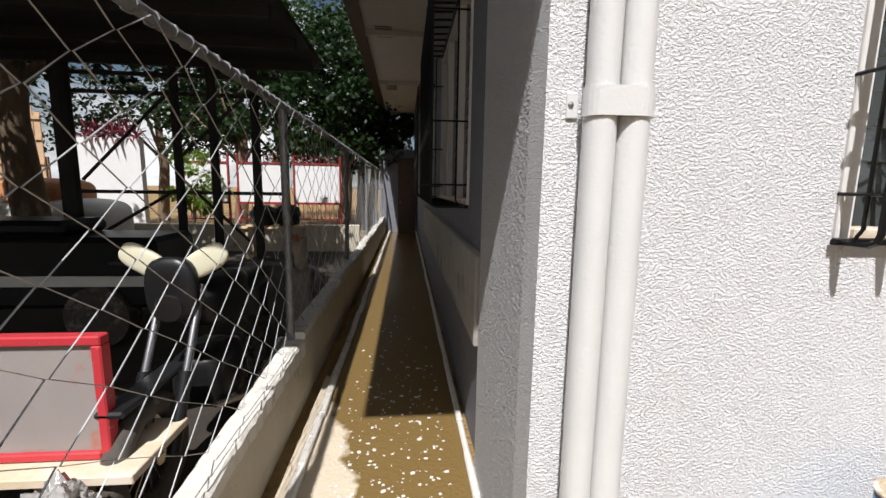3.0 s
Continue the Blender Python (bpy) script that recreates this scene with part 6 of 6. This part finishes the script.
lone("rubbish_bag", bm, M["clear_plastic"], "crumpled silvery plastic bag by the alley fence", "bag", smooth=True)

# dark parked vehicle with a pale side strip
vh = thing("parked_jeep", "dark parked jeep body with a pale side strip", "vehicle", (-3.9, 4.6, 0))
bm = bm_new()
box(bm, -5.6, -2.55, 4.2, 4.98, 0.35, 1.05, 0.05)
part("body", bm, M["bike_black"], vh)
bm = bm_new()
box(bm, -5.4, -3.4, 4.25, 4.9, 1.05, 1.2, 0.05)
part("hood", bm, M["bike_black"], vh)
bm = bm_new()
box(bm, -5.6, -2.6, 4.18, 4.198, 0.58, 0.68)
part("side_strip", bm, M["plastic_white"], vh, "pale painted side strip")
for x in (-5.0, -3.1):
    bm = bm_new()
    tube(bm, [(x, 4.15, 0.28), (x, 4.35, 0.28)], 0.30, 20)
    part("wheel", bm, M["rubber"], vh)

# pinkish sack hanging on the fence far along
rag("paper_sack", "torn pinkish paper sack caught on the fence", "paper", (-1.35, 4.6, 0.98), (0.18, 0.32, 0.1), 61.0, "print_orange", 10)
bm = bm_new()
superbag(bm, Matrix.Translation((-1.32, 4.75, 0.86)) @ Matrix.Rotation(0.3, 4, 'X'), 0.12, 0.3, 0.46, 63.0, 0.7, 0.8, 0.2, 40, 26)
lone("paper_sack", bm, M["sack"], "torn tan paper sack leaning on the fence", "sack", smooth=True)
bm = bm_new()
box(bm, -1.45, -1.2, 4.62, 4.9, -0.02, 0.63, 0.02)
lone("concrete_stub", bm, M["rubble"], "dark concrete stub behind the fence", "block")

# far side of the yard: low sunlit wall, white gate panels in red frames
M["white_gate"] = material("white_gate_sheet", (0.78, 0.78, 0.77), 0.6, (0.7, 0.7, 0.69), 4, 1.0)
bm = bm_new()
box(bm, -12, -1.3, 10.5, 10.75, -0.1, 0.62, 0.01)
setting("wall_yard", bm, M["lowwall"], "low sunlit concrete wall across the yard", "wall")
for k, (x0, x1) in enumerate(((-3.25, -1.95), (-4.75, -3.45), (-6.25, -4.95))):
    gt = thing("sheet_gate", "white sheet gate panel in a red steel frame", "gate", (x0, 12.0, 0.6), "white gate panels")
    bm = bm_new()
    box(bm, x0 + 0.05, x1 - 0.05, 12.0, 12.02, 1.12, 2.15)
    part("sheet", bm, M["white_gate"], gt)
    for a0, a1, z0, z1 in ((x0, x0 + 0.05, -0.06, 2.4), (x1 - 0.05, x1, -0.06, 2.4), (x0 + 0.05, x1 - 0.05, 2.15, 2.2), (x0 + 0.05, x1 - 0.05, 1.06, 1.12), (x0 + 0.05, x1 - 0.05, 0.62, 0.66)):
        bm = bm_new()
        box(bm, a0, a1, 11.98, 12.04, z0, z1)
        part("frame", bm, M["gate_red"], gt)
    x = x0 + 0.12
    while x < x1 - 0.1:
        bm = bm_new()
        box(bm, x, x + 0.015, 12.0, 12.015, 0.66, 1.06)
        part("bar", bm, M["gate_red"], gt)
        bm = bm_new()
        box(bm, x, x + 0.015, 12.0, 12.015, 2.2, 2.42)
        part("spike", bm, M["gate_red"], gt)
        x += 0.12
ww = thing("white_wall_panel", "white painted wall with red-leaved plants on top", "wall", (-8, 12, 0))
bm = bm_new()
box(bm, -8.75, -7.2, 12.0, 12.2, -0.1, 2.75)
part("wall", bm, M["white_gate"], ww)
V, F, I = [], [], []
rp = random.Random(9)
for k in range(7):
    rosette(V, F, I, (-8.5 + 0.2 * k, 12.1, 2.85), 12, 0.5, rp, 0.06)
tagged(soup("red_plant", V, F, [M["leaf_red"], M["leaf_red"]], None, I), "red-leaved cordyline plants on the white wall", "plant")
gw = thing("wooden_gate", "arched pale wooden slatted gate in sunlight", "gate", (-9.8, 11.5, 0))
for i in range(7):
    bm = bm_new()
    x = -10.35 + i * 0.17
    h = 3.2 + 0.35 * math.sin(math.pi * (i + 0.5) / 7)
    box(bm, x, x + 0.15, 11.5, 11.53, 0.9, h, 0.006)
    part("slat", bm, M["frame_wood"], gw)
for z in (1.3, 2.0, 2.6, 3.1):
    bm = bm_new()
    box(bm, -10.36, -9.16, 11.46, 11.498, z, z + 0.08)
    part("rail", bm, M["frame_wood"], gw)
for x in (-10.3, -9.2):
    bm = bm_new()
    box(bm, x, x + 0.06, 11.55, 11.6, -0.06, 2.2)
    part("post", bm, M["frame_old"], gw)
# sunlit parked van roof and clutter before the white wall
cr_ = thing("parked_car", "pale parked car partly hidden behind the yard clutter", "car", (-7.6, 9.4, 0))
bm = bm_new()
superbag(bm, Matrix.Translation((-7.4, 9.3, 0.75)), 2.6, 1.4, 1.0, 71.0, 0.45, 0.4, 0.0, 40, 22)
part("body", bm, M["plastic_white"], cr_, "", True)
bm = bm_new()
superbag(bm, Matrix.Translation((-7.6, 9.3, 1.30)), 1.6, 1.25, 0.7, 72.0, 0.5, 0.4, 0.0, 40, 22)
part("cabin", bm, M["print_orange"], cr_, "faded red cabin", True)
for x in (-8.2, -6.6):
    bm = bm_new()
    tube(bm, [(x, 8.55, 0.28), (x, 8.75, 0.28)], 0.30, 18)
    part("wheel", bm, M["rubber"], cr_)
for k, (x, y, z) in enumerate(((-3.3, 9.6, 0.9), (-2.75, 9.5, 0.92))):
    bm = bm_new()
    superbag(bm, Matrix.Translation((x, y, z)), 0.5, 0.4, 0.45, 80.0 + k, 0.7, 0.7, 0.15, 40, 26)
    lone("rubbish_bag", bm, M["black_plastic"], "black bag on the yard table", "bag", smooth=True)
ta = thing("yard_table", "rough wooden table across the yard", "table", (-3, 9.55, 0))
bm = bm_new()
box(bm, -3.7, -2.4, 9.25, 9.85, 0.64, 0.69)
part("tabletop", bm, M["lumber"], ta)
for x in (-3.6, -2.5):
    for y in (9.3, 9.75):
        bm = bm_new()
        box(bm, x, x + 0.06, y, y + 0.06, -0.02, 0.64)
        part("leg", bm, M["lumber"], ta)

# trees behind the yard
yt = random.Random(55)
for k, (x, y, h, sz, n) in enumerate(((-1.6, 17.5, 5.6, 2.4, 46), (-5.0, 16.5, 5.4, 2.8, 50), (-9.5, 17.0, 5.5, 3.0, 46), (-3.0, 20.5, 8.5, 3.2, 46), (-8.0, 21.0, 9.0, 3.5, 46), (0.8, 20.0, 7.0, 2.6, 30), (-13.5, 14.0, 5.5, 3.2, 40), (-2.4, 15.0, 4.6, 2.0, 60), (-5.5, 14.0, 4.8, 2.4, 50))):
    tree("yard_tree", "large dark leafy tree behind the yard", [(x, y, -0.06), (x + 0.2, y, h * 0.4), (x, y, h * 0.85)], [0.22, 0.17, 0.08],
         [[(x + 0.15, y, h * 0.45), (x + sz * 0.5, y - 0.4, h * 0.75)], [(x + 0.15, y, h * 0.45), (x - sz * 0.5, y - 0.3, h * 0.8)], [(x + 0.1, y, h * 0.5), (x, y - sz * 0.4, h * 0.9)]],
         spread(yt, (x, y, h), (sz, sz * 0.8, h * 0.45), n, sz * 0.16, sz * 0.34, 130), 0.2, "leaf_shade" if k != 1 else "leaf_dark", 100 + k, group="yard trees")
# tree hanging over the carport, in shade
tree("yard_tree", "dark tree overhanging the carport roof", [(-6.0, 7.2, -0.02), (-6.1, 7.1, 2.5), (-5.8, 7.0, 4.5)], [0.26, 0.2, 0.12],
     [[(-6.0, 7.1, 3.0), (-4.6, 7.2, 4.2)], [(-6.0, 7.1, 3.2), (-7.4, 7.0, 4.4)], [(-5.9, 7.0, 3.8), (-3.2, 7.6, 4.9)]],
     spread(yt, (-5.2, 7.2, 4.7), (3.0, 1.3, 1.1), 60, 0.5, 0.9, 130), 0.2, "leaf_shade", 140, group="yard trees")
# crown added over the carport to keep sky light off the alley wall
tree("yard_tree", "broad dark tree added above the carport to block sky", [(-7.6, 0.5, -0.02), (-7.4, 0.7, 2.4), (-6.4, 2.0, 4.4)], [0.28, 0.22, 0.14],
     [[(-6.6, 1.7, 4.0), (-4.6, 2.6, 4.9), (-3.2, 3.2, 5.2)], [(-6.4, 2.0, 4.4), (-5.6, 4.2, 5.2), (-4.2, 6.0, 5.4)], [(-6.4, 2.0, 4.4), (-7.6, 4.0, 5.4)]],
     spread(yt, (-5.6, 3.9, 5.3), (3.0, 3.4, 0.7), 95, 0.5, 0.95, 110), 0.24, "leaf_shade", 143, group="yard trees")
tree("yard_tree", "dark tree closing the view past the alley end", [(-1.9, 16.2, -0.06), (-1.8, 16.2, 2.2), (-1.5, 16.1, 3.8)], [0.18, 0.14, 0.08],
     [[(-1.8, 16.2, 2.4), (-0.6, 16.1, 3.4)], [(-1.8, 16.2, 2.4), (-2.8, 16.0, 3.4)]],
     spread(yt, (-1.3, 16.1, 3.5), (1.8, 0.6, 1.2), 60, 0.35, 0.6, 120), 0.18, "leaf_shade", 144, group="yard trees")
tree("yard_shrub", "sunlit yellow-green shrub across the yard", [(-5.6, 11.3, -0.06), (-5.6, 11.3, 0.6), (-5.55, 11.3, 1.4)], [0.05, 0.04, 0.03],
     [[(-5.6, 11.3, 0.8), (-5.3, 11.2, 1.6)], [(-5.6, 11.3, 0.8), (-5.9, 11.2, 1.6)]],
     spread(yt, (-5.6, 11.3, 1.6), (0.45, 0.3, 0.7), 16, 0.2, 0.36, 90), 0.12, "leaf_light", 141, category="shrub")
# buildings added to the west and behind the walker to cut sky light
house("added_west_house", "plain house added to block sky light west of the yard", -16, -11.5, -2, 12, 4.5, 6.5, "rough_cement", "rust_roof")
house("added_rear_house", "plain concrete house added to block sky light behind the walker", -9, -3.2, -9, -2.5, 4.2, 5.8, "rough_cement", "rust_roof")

## What the exercise asks:
Look back at the data above. Transcribe exactly the lines starting at the line that contains "Continue the Blender" and ending at the line that contains "silvery plastic bag".

## Solution to the exercise:
Continue the Blender Python (bpy) script that recreates this scene with part 6 of 6. This part finishes the script.
lone("rubbish_bag", bm, M["clear_plastic"], "crumpled silvery plastic bag by the alley fence", "bag", smooth=True)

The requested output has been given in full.